The mobile telephony service has grown exponentially since its introduction, in 1991. During 1998 the number of subscribers increased 85 % and the mobile phone companies increased their revenue by more than 125%. A new operator (Optimus) raised 335 thousand subscribers after 4 months of operation. Today three operators share the digital mobile telephony market (GSM 900 and GSM 1800 networks) with a total of 3,07 million users, which represents more than 30% of the population. The market shares were respectively 45.5% for the PT subsidiary (TMN), 43.7% for Telecel and 10.8% for Optimus. The analogic mobile network is used by only 1900 subscribers, and will possibly be disconnected in the future. The number of pager service subscribers is decreasing since 1997, and on December 1998 it had 264 thousand subscribers. The fixed telephone network presently has 4,1 million lines, but this number is also decreasing since 1997. The number of mobile telephony service subscribers is expected to exceed those from the fixed network during the year of 1999. Clients are adopting the mobile telephony service as the main voice service.

More than 80% of the mobile telephony service clients are subscribers of the prepaid service. The prepaid service was introduced word-wide in the Portuguese market on September 1995 by the PT subsidiary (TMN). Today, all three operators have a variety of prepaid packages, with different time costs and pay periods. The availability of a widespread unified banking network that supports service payments has allowed the introduction of other prepaid services, including Internet service subscription and toll tele-payment. For instance, the BRISA's toll tele-payment system is the most successful one in Europe, with 650 thousand subscribers on a total of 4 million cars (16%).

The fixed telephone service is starting to change its main market, from the voice to the data and multimedia. The new fixed phone operator E3G is formed by the electrical and gas distribution companies, and will use most of its already installed telecommunication infrastructures covering the entire country (including SDH optical-fibber networks). It plans to invest 500 million Euros during the next eight years. Besides the voice market, it already has participation on one of the mobile telephony operators and plans to also play on the Internet and cable Tv markets.

The cable Tv and the Internet will be important markets in the future. They are presently dominated by PT subsidiaries, and shared with small companies with low investment capacity. Though, with the liberalisation of the interconnection network, major companies with strong investment capacity and infrastructures deployed are preparing to also enter on these markets. The ISDN market is also expected to continue to grow. Today PT has 314 thousand ISDN subscribers.

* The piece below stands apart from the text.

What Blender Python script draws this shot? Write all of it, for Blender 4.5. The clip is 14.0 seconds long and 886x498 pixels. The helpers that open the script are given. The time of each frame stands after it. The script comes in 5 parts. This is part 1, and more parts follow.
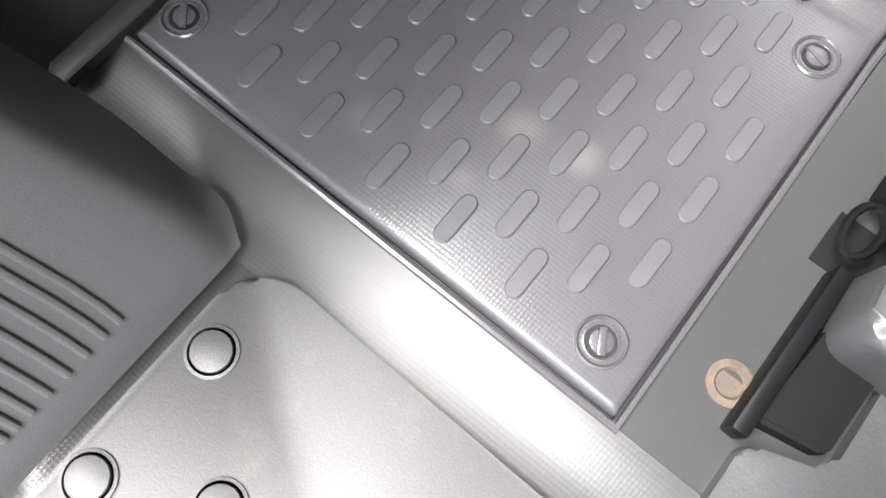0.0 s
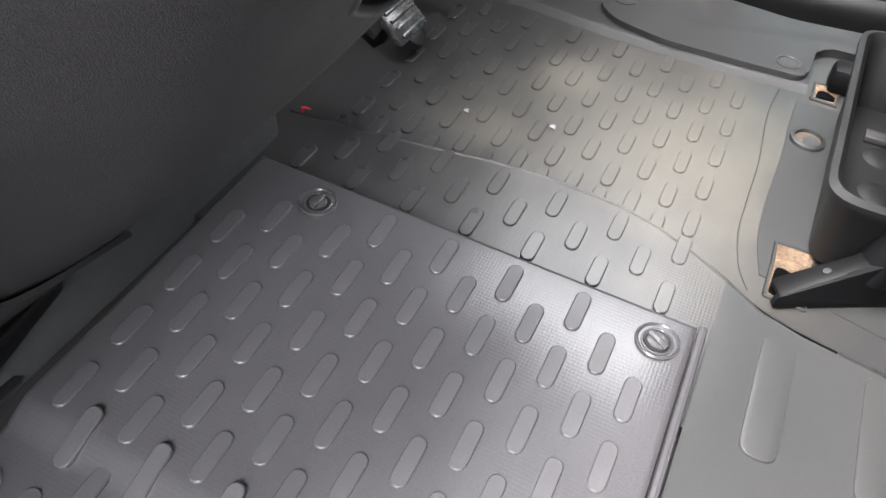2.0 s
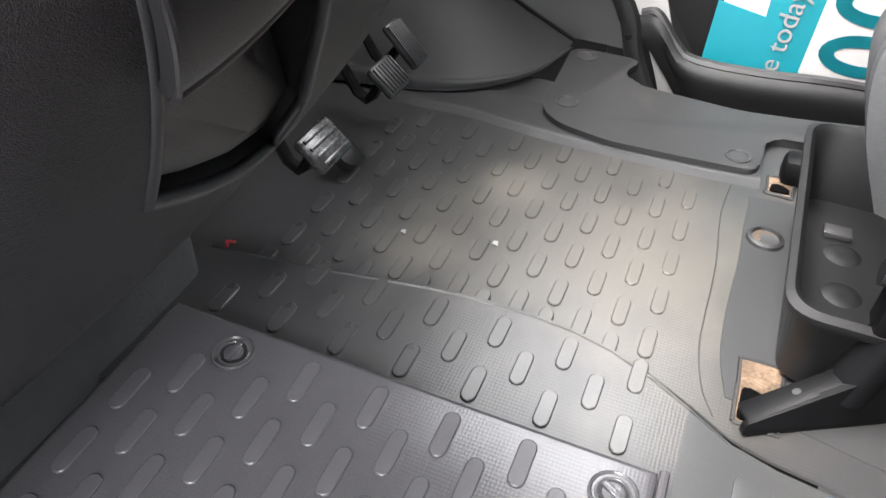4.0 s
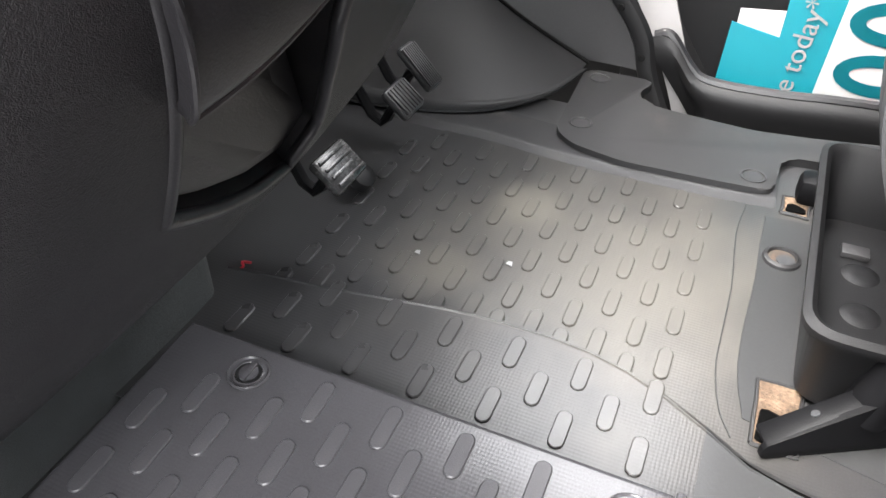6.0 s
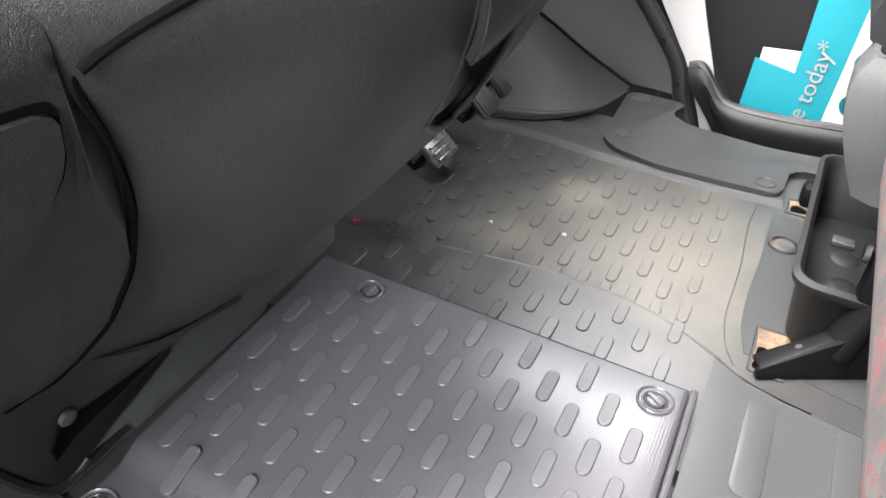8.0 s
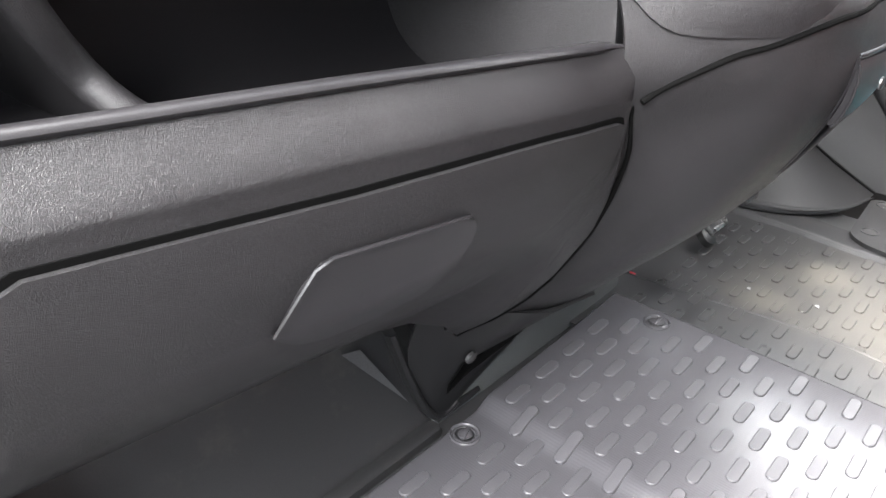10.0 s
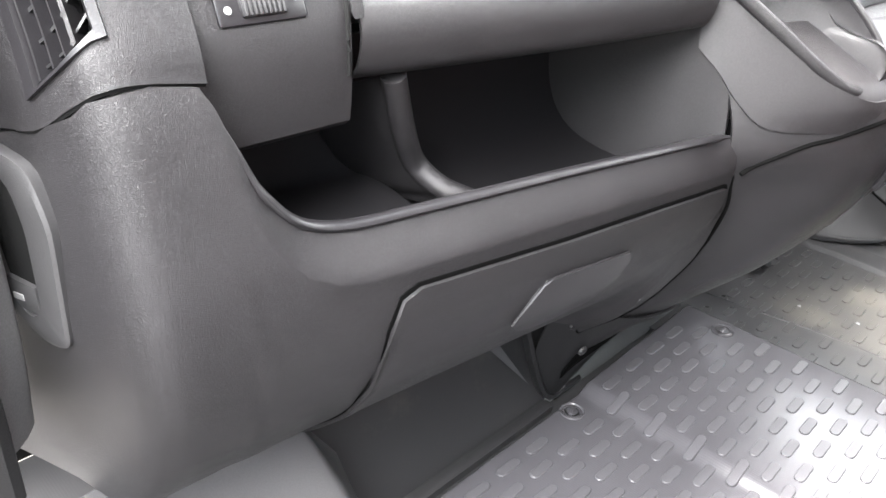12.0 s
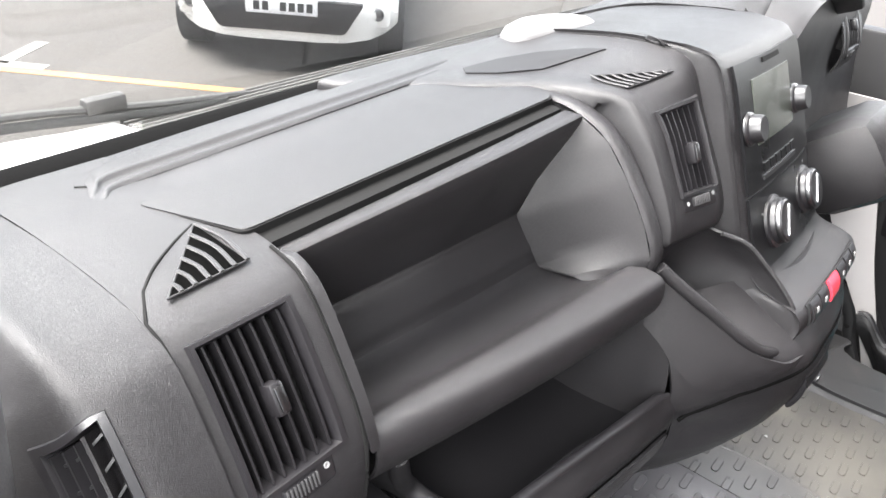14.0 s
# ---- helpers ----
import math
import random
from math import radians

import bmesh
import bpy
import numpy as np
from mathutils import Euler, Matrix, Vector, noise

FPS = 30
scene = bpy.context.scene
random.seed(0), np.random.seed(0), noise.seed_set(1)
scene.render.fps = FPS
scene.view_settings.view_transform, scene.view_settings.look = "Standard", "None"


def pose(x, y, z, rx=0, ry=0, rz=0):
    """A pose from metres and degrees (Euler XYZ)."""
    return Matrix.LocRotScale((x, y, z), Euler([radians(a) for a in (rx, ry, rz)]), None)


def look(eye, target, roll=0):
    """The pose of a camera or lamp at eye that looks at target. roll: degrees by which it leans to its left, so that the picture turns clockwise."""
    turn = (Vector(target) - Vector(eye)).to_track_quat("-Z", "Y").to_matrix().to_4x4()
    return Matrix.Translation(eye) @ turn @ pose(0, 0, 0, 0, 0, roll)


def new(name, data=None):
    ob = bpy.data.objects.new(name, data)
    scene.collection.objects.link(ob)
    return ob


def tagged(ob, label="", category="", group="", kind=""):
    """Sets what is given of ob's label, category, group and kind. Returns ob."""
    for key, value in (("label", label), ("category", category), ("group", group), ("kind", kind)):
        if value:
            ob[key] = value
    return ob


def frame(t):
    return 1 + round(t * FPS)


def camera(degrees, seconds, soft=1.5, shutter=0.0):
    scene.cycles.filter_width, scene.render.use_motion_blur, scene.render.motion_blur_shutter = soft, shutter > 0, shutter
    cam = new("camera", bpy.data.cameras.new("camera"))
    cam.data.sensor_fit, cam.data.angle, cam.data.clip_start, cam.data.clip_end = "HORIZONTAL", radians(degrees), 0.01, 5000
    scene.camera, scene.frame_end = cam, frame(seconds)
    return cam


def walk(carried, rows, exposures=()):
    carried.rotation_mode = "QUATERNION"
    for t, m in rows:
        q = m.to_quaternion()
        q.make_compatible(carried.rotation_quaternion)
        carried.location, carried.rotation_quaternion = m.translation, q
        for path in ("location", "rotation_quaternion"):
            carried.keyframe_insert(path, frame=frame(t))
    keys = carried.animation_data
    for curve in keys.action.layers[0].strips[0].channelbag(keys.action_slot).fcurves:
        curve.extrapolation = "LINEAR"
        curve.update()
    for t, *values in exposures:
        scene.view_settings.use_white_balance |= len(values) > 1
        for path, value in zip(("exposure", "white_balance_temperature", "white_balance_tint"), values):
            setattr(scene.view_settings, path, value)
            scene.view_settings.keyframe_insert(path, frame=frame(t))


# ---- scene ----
cam = camera(61.57, 14.0)
PATH = [
    (0.0, look((-0.0381, -0.1553, 0.5277), (-0.1493, 0.0110, -0.1431), 5.59)),
    (0.5, look((-0.0410, -0.0960, 0.5248), (-0.1727, 0.1260, -0.1259), 3.59)),
    (1.0, look((-0.0457, -0.0333, 0.5328), (-0.1873, 0.2792, -0.0774), 6.46)),
    (1.5, look((-0.0210, 0.0881, 0.5482), (-0.1839, 0.4530, -0.0266), 3.74)),
    (2.0, look((-0.0223, 0.2130, 0.5400), (-0.2038, 0.6557, 0.0292), 5.48)),
    (2.5, look((-0.0313, 0.2926, 0.5426), (-0.2533, 0.7748, 0.0863), 2.41)),
    (3.0, look((-0.0101, 0.3104, 0.5340), (-0.2010, 0.8051, 0.0771), 3.03)),
    (5.5, look((-0.0025, 0.3068, 0.5372), (-0.2164, 0.8056, 0.0951), 0.50)),
    (6.0, look((-0.0028, 0.3075, 0.5354), (-0.2185, 0.8088, 0.0971), 0.91)),
    (6.5, look((-0.0078, 0.3043, 0.5358), (-0.2212, 0.8090, 0.1002), 1.88)),
    (7.0, look((0.0147, 0.2186, 0.5813), (-0.2025, 0.7287, 0.1540), 2.52)),
    (7.5, look((0.0251, 0.1384, 0.6015), (-0.1931, 0.6509, 0.1776), 3.59)),
    (8.0, look((0.0255, 0.0711, 0.6027), (-0.2136, 0.5795, 0.1851), 3.47)),
    (8.5, look((0.0047, 0.0062, 0.6273), (-0.2765, 0.5032, 0.2225), 2.52)),
    (9.0, look((-0.0095, -0.0475, 0.6405), (-0.3308, 0.4391, 0.2531), 2.43)),
    (9.2, look((-0.0196, -0.0757, 0.6413), (-0.3607, 0.4054, 0.2643), 2.41)),
    (11.3, look((0.0873, -0.4992, 0.6578), (-0.3453, -0.0440, 0.3486), 2.36)),
    (11.5, look((0.0853, -0.5041, 0.6782), (-0.3478, -0.0521, 0.3649), 2.53)),
    (12.0, look((0.0573, -0.5115, 0.7772), (-0.3648, -0.0662, 0.4403), 3.09)),
    (12.5, look((0.0105, -0.5141, 0.9014), (-0.3960, -0.0678, 0.5470), 4.01)),
    (13.0, look((-0.0291, -0.5073, 1.0041), (-0.4167, -0.0521, 0.6401), 5.26)),
    (13.5, look((-0.0651, -0.5114, 1.1017), (-0.4397, -0.0413, 0.7430), 5.79)),
    (14.0, look((-0.0715, -0.4996, 1.1024), (-0.4256, -0.0100, 0.7489), 5.81)),
]
EXPOSURES = [(0.0, 3.6), (2.0, 4.15), (2.6, 4.15), (6.5, 4.25), (7.5, 4.3), (9.0, 4.75), (11.5, 5.02), (12.5, 4.9), (13.0, 4.45), (14.0, 3.9)]
walk(cam, PATH, EXPOSURES)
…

At the end of 1998, PT dominated 95% of the cable Tv market, which had 596 thousand subscribers (14%) and the infrastructure covers 44% of the houses. The cable network is used mainly as a broadcast media, with the exception of low bandwidth Internet services (64Kbps) introduced recently. The introduction of high bandwidth cable modems (xDSL) and digital television promise to turn the cable Tv operators on a major player on the local access loop, competing directly with the fixed network operators.

The PT Internet Service Provider (Telepac) dominated 75% of the Internet market at the end of 1998. There were 144 thousand individual subscribers (less than 3% of the houses) and 28 thousand corporate subscribers, and 10 thousand hosts registered (excluding the university and research network). This market has double its size every 10 months, and is expected to have the biggest development on the next years.

A complementary academic network for research and development (RCCN) is financed and managed by government funding. RCCN connects the universities, libraries, research institutes, and the all the secondary schools (more than 2000 entities). The network has 22 PoPs distributed through all the country. It is connected to the European research network Ten-34/155 using a 10 Mbps link and is connected to the other Internet hosts using a 6 Mbps link.